The guiding principle is that expenses should be shared by the spouses in proportion to their means. The guidelines leave discretion with the court to vary from the guidelines on the basis of undue hardship resulting from unusually high debts reasonably incurred to support the spouse and children or to earn a living; high expenses incurred in obtaining access to the child; a court-ordered duty to support someone; a legal duty to support another child who is either under the age of majority or otherwise unable to be self-supporting. The test to be applied in assessing whether or not there is hardship is a standard of living test, consisting of a comparison between the two parents' living standards.

In addition, the court may accept a consent arrangement between the two parents upon being satisfied that the arrangement reasonably provides for the child's support having regard to the standards set in the guidelines. This provision for consent relates both to the initial establishment of the order and to variation of an order. It will affect the role of mediation in that any agreement must be in line with the guidelines, regardless of other outstanding issues.
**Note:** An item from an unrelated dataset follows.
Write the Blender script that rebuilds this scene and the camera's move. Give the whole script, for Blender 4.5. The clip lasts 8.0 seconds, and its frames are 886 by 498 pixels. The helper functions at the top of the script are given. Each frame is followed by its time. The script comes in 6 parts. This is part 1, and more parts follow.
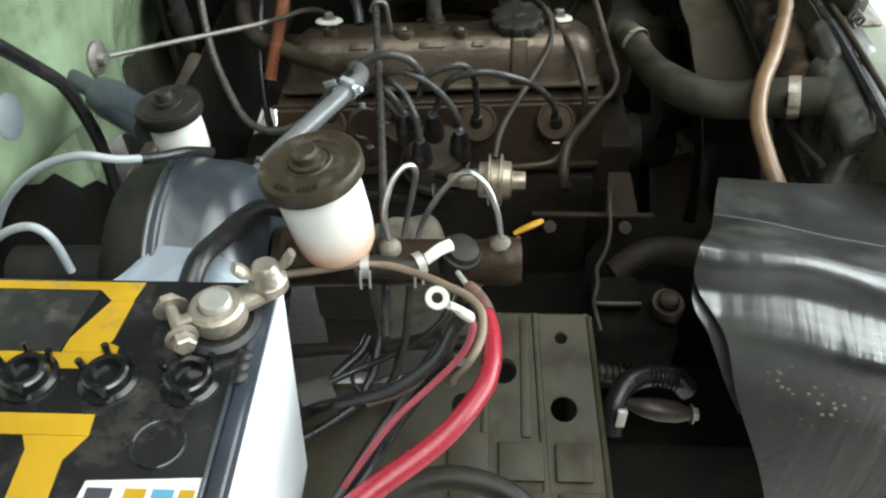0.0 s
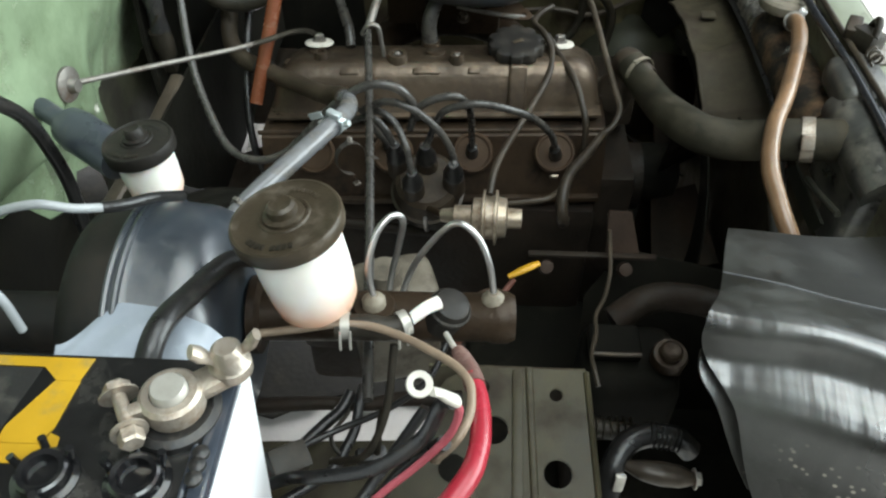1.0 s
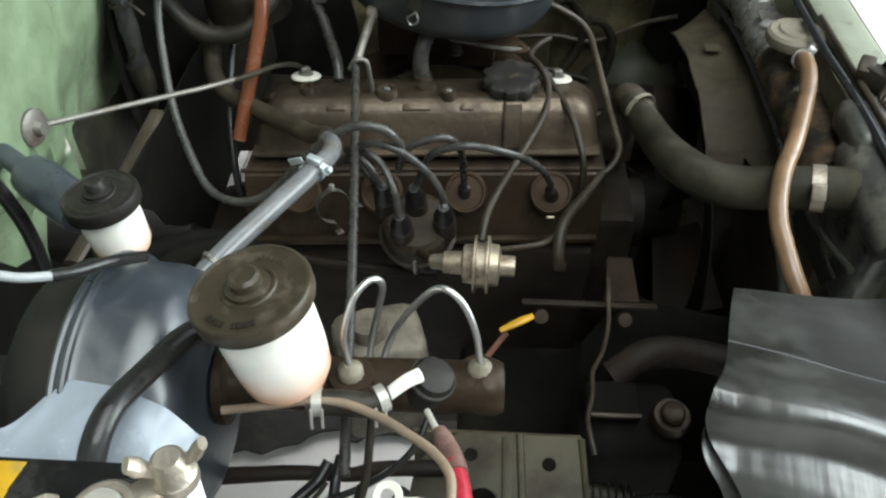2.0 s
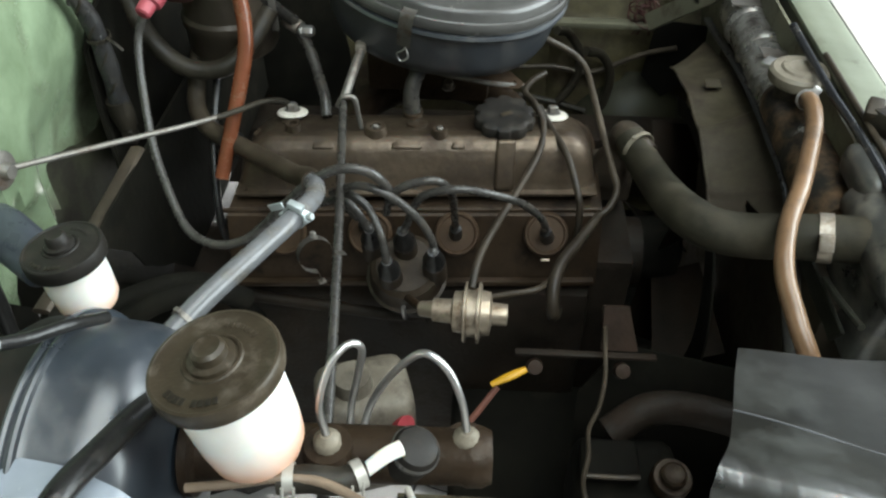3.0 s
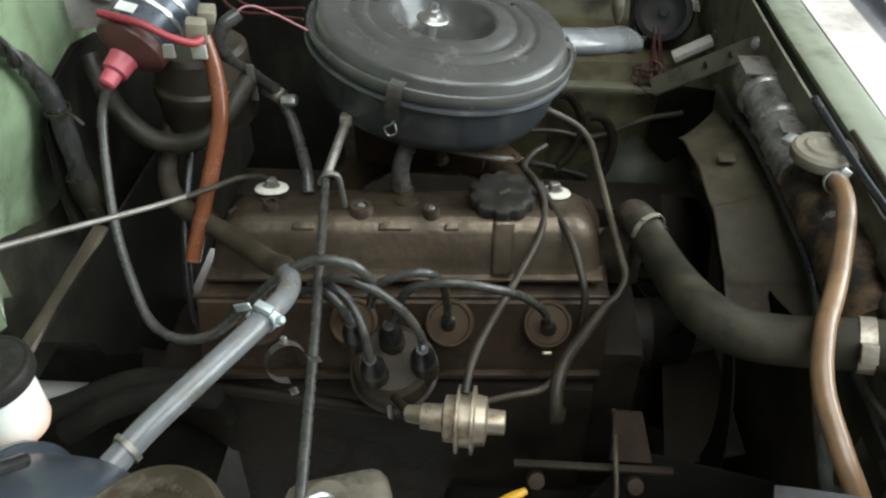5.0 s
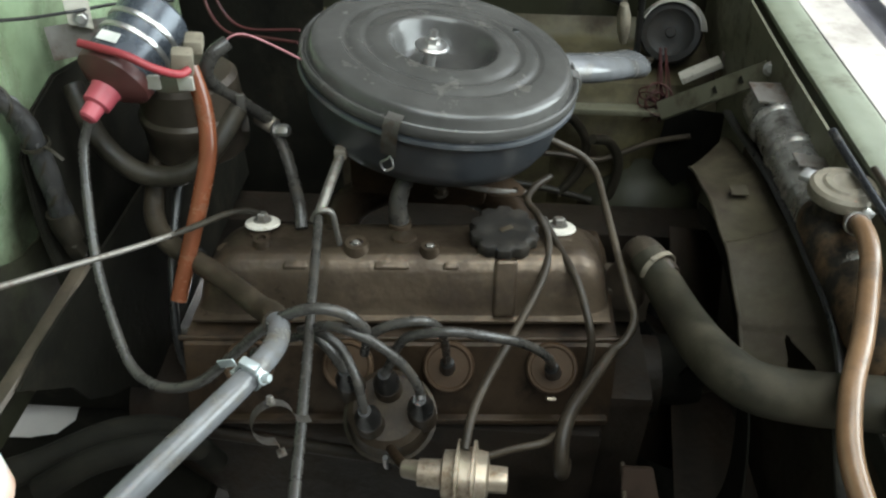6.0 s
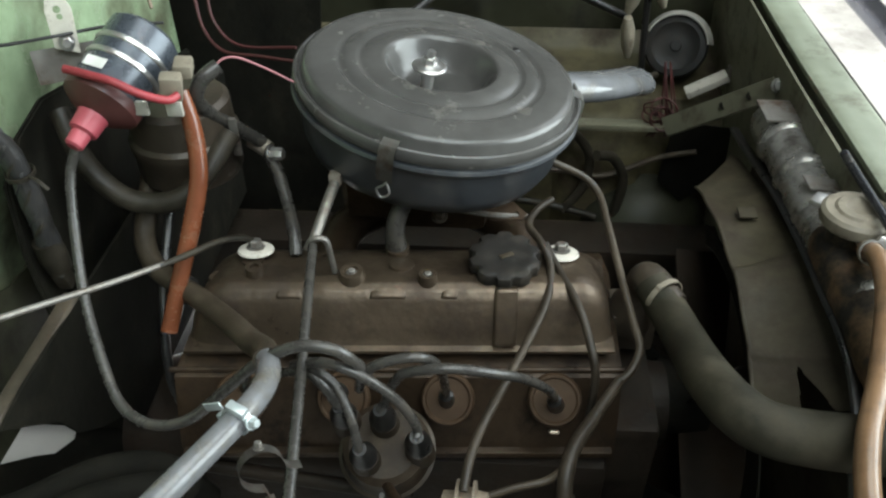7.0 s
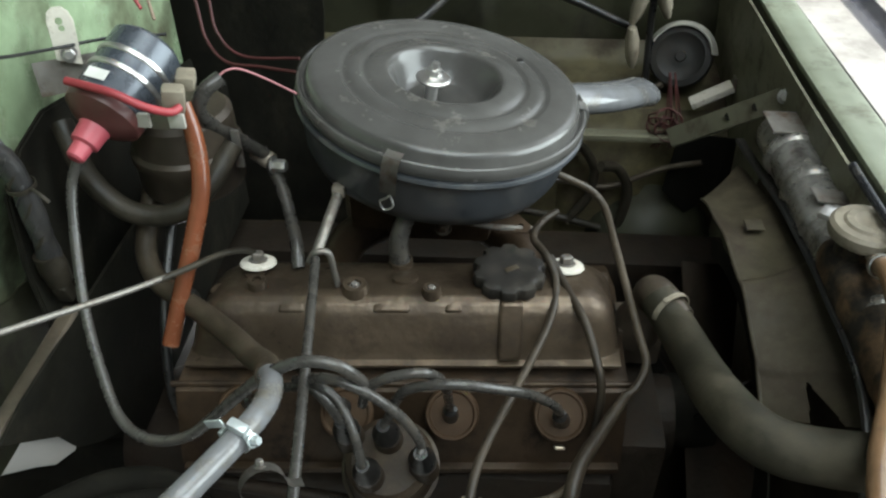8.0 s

In most circumstances when a parent seeks to have an existing support order varied, relevant considerations are whether a change in circumstances would result in a different amount of child support or a change in the conditions, means, needs or circumstances, including tax implications, of either parent since the initial order was made.

Bearing in mind these aspects of the guidelines, there is a certain amount of latitude for negotiation and/or court discretion and, accordingly, a model should integrate one or more dispute resolution mechanisms as visually presented at Appendix B of this report.